No other P/C insurance company is doing these things. (If some are please let me know who and what it was they did/are doing.) The logic. The creativity. The size. The execution. The results. 


I have to admit that even though I was buying FFH in the depths of the 2020 panic, I did not yet have strong conviction until a year or so later. I was downright nervous about 2 things - and I don’t think I was alone:

 

1) I was worried they were dangerously close to violating debt covenants.

 

2) I felt their equities were concentrated in businesses that were highly susceptible to failure should the virus effects be worse or longer term than what actually transpired. (Restaurants, a shipping business with huge China-based clients, an Indian travel agency, etc.)

 

it wasn’t until I saw the massive buybacks, the ability to sell off parts of their insurers to friends to raise quick cash, etc that I had the confidence to really back up the truck. The stock was in the $400s by that point, but I don’t regret being a little slow to the party. 

Posted
44 minutes ago, Thrifty3000 said:


I have to admit that even though I was buying FFH in the depths of the 2020 panic, I did not yet have strong conviction until a year or so later. I was downright nervous about 2 things - and I don’t think I was alone:

 

1) I was worried they were dangerously close to violating debt covenants.

 

2) I felt their equities were concentrated in businesses that were highly susceptible to failure should the virus effects be worse or longer term than what actually transpired. (Restaurants, a shipping business with huge China-based clients, an Indian travel agency, etc.)

 

it wasn’t until I saw the massive buybacks, the ability to sell off parts of their insurers to friends to raise quick cash, etc that I had the confidence to really back up the truck. The stock was in the $400s by that point, but I don’t regret being a little slow to the party. 

As mentioned before, the TRS was what convinced me.  And of course, Viking!

Posted
2 hours ago, 73 Reds said:

As mentioned before, the TRS was what convinced me.  And of course, Viking!

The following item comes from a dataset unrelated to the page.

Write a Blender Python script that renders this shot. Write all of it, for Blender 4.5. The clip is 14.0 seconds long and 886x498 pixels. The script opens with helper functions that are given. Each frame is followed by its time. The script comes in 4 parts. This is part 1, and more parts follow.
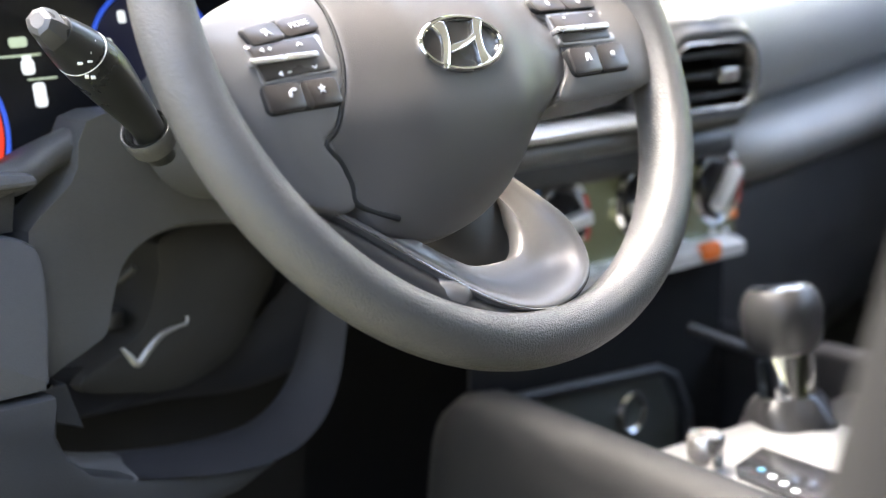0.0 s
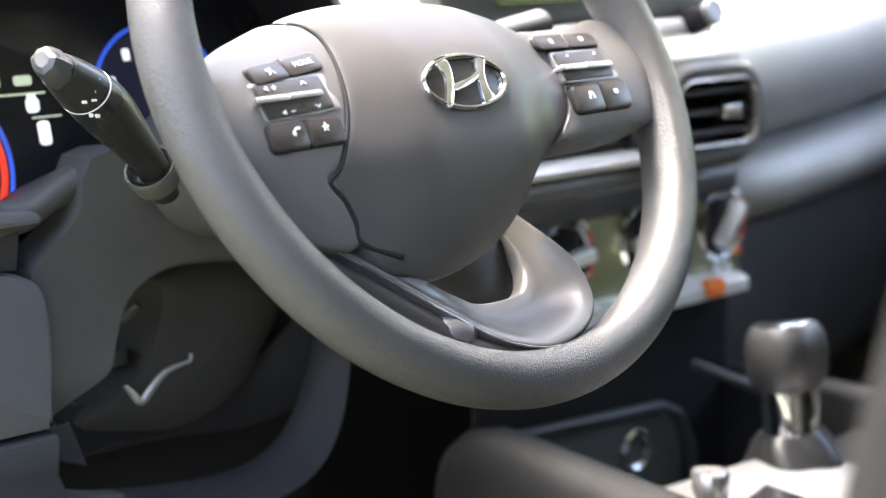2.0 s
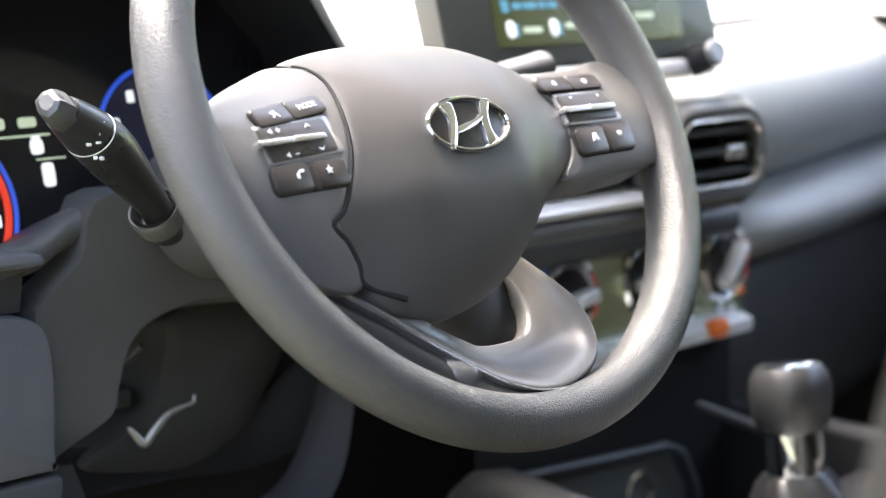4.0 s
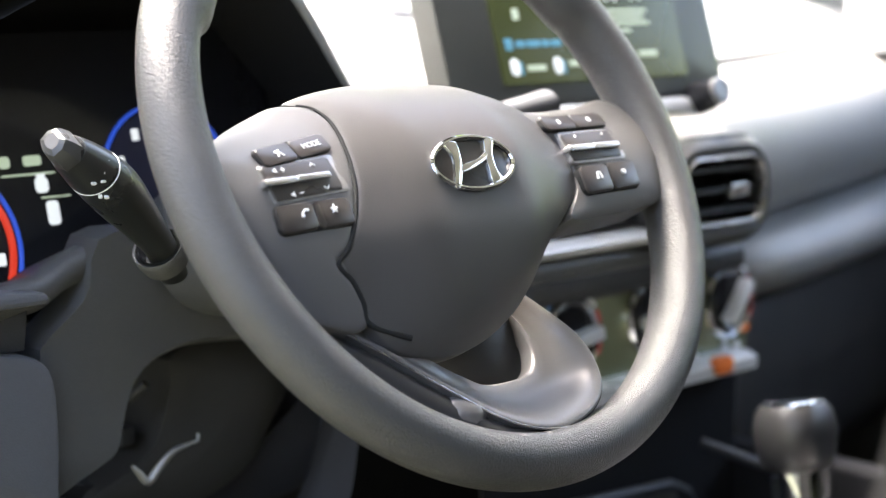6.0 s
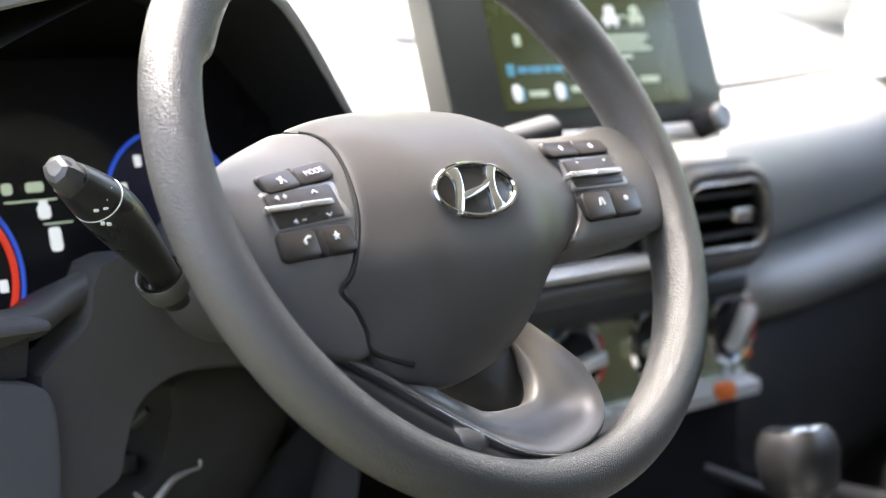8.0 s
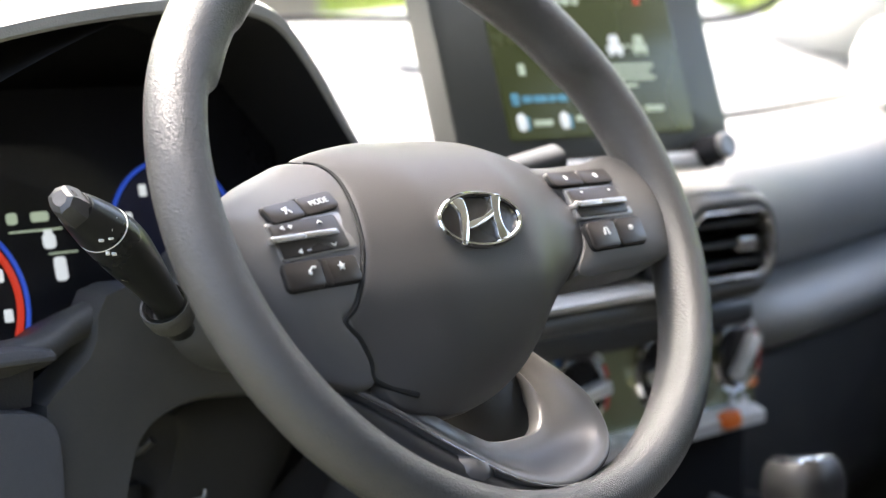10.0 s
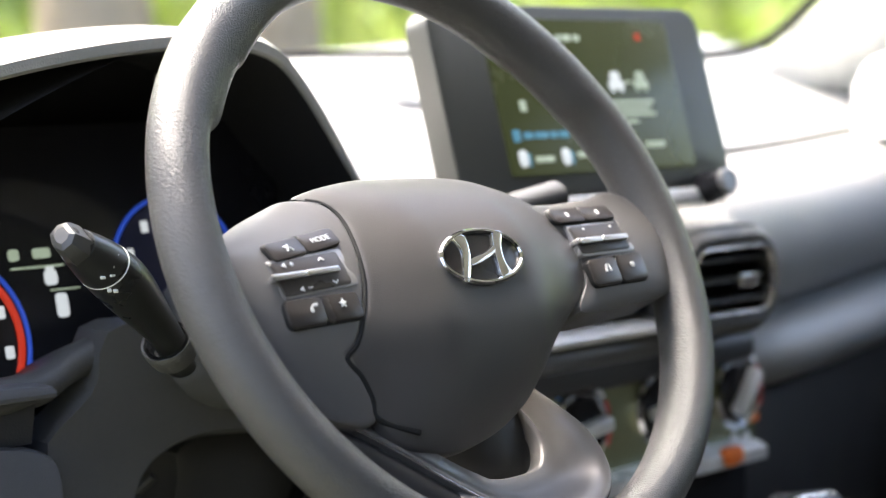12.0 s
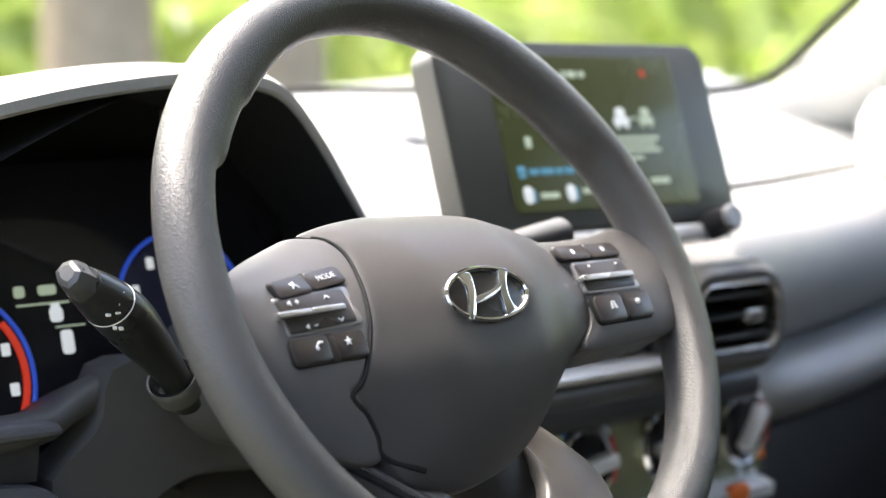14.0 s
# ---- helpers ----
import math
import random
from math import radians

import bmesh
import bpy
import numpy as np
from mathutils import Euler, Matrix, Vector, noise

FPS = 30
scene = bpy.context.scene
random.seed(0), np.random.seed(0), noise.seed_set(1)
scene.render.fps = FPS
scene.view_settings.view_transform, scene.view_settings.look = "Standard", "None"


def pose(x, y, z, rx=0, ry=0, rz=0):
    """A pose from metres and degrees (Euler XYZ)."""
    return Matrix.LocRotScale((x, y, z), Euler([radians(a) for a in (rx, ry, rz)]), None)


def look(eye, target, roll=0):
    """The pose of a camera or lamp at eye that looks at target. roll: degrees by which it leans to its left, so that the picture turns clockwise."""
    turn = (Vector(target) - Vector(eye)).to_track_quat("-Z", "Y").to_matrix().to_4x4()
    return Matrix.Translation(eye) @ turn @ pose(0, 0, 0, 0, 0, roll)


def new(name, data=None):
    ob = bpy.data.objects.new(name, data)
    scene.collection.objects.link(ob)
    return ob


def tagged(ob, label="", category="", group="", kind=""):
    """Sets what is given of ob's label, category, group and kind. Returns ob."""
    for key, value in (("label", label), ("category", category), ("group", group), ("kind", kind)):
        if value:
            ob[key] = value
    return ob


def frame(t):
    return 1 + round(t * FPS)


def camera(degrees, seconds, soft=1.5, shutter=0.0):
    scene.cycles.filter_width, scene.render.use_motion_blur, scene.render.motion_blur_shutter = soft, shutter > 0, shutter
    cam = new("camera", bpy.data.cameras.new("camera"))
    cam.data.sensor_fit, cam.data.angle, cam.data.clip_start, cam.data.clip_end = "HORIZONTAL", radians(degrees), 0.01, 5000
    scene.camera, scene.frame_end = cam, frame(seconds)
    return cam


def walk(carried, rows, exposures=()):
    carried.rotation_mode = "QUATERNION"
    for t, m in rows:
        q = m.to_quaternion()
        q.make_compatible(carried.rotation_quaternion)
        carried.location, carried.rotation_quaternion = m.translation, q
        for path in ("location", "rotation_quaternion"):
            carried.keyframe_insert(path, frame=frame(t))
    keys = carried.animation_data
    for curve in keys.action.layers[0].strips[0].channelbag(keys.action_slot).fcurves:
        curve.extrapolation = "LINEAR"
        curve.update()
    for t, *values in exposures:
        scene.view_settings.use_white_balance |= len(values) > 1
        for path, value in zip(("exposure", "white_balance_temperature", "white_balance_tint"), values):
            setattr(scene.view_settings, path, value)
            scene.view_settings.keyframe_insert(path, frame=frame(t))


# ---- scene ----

I have a tendency to harvest my flowers and water my weeds. Had it not been for Viking, there's a solid chance I'd have harvested some of my Fairfax when it it US$1K or thereabouts. The fact that I didn't has allowed me to be notably closer to retirement than I'd have been otherwise.

 

-Crip

Posted
48 minutes ago, Crip1 said:

I have a tendency to harvest my flowers and water my weeds. Had it not been for Viking, there's a solid chance I'd have harvested some of my Fairfax when it it US$1K or thereabouts. The fact that I didn't has allowed me to be notably closer to retirement than I'd have been otherwise.

 

-Crip

Viking convinced me to increase my investment in Fairfax at least ten-fold.  Initially it was just a stock that looked too damn cheap.  His targeted, yet detailed analysis is second to none.  I don't have the patience to pore through years worth of 10Ks (yeah, blasphemy on an investment board) and his analysis cuts to the chase.  

Posted
2 hours ago, villainx said:

I go off the vibe here and I increased position 5x.

 

Just kidding about vibe, but I'm not as rigorous as I should be.


Fairfax has been back of the napkin math since @kodiak  encouraged me to take a look in January 2021.